Following the announcement of an impending royal baby, I was interviewed yesterday on BBC Three Counties radio to discuss reigning queens (Roberto Perrone show, available on the BBC I-player at http://www.bbc.co.uk/threecountiesradio/programmes/schedules/2012/12/04). It was recently agreed that the eldest child of Prince William will succeed to the throne, regardless of whether they are male or female. The legislation to bring this into force has not yet been enacted but it does look as though this baby, if a girl, will become queen, regardless of whether or not she has younger brothers.

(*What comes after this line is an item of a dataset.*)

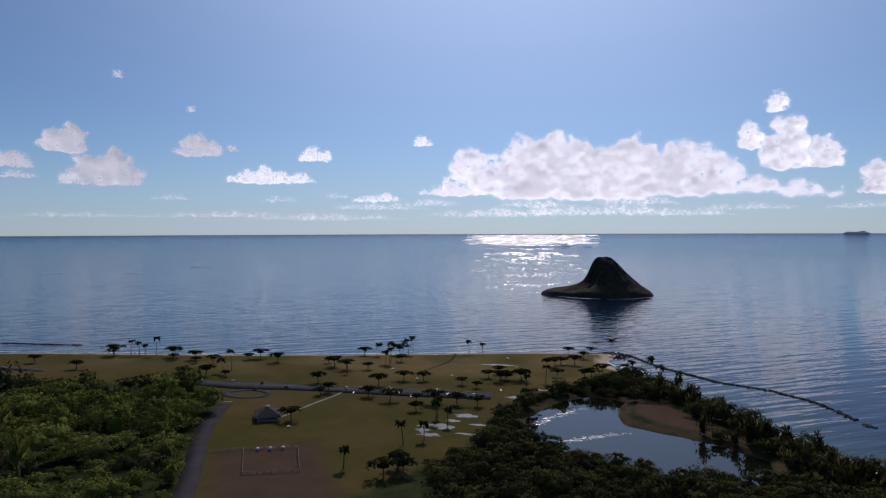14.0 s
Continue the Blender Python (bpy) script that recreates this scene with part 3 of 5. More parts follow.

Reigning queens enjoy a special status amongst English monarchs, with Elizabeth I, Victoria and the current queen largely considered to have been successful and memorable. Part of this must be due to longevity, but Henry III, Edward III and George III (all of whom enjoyed long reigns) are not similarly revered. Their gender certainly helped to endear them to their people and build a mythology: Mary I and her sister, Elizabeth I, both claimed to be wedded to their countries, a claim that a male king never felt the need to make. Perhaps in the popular perception women are considered better able to symbolise their country and an era. This was somewhat unexpected and there was widespread dread at the prospect of female rule in the mid-sixteenth century when Edward VI's death began to look likely.
The new baby, even if it is a girl, may not succeed for a very long time: 'her' grandfather has already waited over sixty years. She probably wont have to wait as long as another heiress to the English crown, Sophia of Hannover, who died in June 1714 at the age of 83, only weeks before she would have succeeded to the throne.